Chadwick states that e-learning can also assist engineering students at any level of their studies, provided the university supports the required model.

She says e-learning is beneficial to the consulting engineering industry, as the courseware is simple, cost effective and can be updated along with industry developments.

“An e-learning platform provides companies with a centralised and cost-effective way to share industry news, research and findings with students as well as employees through centralised messages and bulletins that can be accessed through a learning management system.

“E-learning can also be suited to any training requirement in the engineering profession,” Chadwick states.

The Training Room Online is working on a project to train operators in Australia to use highly-advanced mining vehicles through computer-based training that prepares them for the use of simulators, she notes.

In addition, the company is compiling a series of health and safety courses for the engineering industry, one of which is a standard operating procedures course.

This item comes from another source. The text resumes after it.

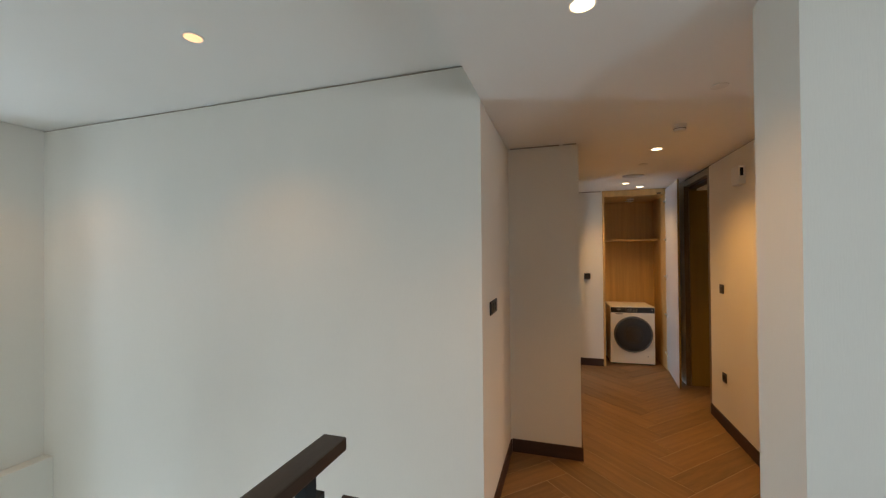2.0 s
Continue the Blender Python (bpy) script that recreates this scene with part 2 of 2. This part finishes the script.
ceil_low = structure("ceiling", boxes((-1.75, 9.1, -4.93, NV, LO, LO + 0.4), (SX + 0.13, 9.1, NV, 3.25, LO, LO + 0.4), (-1.75, WX - 0.15, NV, NV + 0.15, LO, LO + 0.4)), CEIL, "smooth white plastered ceiling", "ceiling")
structure("ceiling_stair_hall", boxes((WX - 0.15, SX + 0.13, NV, 5.15, HI, HI + 0.18)), CEIL, "higher smooth white ceiling over the stair void", "ceiling")
floor = structure("floor", boxes((-1.75, SX + 0.13, -4.0, 0.15, -0.25, -0.0025), (SX + 0.13, 9.1, -4.93, 3.25, -0.25, -0.0025)), GROUT, "pale grout bed of the tiled floor", "floor")
structure("floor_lower", boxes((WX, SX, 0.15, 5.15, BASE - 0.2, BASE)), PAINT, "pale floor of the storey below", "floor")


def skirting(rows):
    for x0, x1, y0, y1 in rows:
        structure("baseboard", boxes((x0, x1, y0, y1, 0.0, 0.105), bevel=0.0025), SKIRT, "dark brown wooden baseboard along the wall", "baseboard")


K = 0.013
skirting(((SX + 0.002, 4.855 - K, NV - K, NV - 0.0005), (4.855 - K, 4.8545, CN - K, NV - K), (4.855, 6.554, CN - K, CN - 0.0005),
          (CE - K, CE - 0.0005, -0.925, CN - K), (4.80 - K, 6.176, CS + 0.0005, CS + K), (4.80 - K, 4.7995, -2.50 + K, CS),
          (3.21, 4.80 - K, -2.4995, -2.50 + K), (3.2085, 3.208 + K, -2.50, -1.057), (2.927, 3.208, -1.0565, -1.057 + K),
          (4.97, 8.96, -4.7995, -4.8 + K), (8.956, 8.9695, -4.78, -2.0), (7.507, 7.5195, CN + 0.14, 3.0), (2.927 - K, 2.9265, -3.5, -1.057 + K)))


# ---- stair hall window ----


def stair_window():
    win = tagged(new("window_1"), "tall dark-framed window with a pale hazy city view", "window", "", "structure")
    y0, y1 = 4.86, 5.0
    part("frame_panel", boxes((WX + 0.002, 1.492, y0, y1, 0.0, 2.740), bevel=0.003), DARKMETAL, win, "wide dark metal side panel")
    part("frame_panel", boxes((2.600, 3.172, y0, y1, 0.0, 2.740), bevel=0.003), DARKMETAL, win, "wide dark metal side panel")
    part("frame_head", boxes((1.492, 2.600, y0, y1, 2.636, 2.740), bevel=0.003), DARKMETAL, win)
    part("frame_sill", boxes((1.492, 2.600, y0, y1, 0.0, 0.075), bevel=0.003), DARKMETAL, win)
    part("blind_cassette", boxes((1.494, 2.598, y1 - 0.02, y1 + 0.05, 2.575, 2.632), bevel=0.004), PLASTIC, win, "slim pale blind cassette")
    pane = part("pane", boxes((1.492, 2.600, y1 + 0.02, y1 + 0.03, 0.075, 2.636)), GLASS, win)
    pane.visible_shadow = False
    part("outer_reveal", boxes((2.601, 2.70, y1 + 0.03, 5.30, -0.05, 2.7), (1.38, 1.491, y1 + 0.03, 5.30, -0.05, 2.7)), material("pale_blue_cladding", (0.5, 0.6, 0.68), 0.5), win, "pale metal outer reveal")
    low = tagged(new("window_2"), "dark-framed window of the storey below", "window", "", "structure")
    part("frame_panel", boxes((WX + 0.002, 1.492, y0, y1, BASE, -0.805)), DARKMETAL, low)
    part("frame_panel", boxes((2.600, 2.978, y0, y1, BASE, -0.805)), DARKMETAL, low)
    part("frame_head", boxes((1.492, 2.600, y0, y1, -0.89, -0.805)), DARKMETAL, low)
    part("frame_sill", boxes((1.492, 2.600, y0, y1, BASE, BASE + 0.08)), DARKMETAL, low)
    pane = part("pane", boxes((1.492, 2.600, y1 + 0.02, y1 + 0.03, BASE + 0.08, -0.89)), GLASS, low)
    pane.visible_shadow = False


stair_window()
structure("facade_overhang", boxes((-1.5, 5.5, 5.15, 6.4, 3.55, 3.75), (-1.5, 5.5, 6.1, 6.4, 2.50, 3.55)), material("pale_cladding", (0.36, 0.40, 0.43), 0.6), "pale outer overhang above the tall window", "facade")

# ---- balustrade ----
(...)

“We are turning the standard operating procedures course into an easily accessible digital format and creating ways for engineering supervisors to assess how well operators understand the operating machinery through an online learning platform,” says Chadwick.

She notes that the use of a digital method to train operators in using plant machinery is gaining popularity in the engineering sector, as is the training of standard operating procedures in a digital format.

“Operators can work through digital manuals stored in a learning management system, which monitors and tracks the students’ progress in their own time, without supervisors showing them how to use the machinery,” Chadwick states.

Operators learn how machinery works virtually before they start to use a simulator.

Chadwick states that she sees many opportunities for e-learning in the mining sector.

“Computer-based training linked with simulators is creating new avenues in the mining and engineering sectors. The Training Room Online plans to expand further into the industrial sector to ensure more people have access to production, quality assur- ance, as well as occupational health and safety training,” she says.


Chadwick notes that e-learning can also help to tackle the shortage of qualified teachers in the more remote parts of the coun- try, which is a major challenge in South Africa.

“E-learning can reach almost anyone, anywhere and it enables people in remote locations to access world-class training that has traditionally only been available to students living close to universities and employees living close to corporate offices,” she states.

During a teacher strike in 2010, The Training Room Online was involved in an initiative that developed courses to deliver maths lessons to over 100 schools by streaming television classes over the Internet.

“We arranged for some of South Africa’s top school teachers to present the classes, in the form of tutorials that covered learning material in more detail and with an emphasis on the practical application of knowledge gained to demonstrate its relevance to learners.”

E-learning reaches the masses, owing to its ability to cross language and literacy barriers by offering visual learning and assessment, she points out.

It places users in a context they can relate to by filming in familiar settings and using animation, which makes a more powerful impression than a textbook.

The Training Room Online believes the challenges of Internet infrastructure in South Africa are being overcome and e-learning is widely explored as the preferred option for staff training, given the significant benefits it offers companies, such as the opportunity for employees to further and complete their studies.

However, Chadwick points out that e-learning is not entirely dependent on the Internet.

“Most people have DVD players which can relay lessons. Basics can also be taught on cellphones and assessments can be written online at central points.”

Further, she points out that the training company provided regulatory exam training to brokers in the financial services industry for their licence exam during 2011/2012, and ran over 1 500 national workshops for financial institutions Absa, First National Bank and Alexander Forbes.

The company is currently compiling new regulatory exams for the financial-services industry and is also involved in a project that would result in adult basic education and training being delivered digitally to make it more accessible.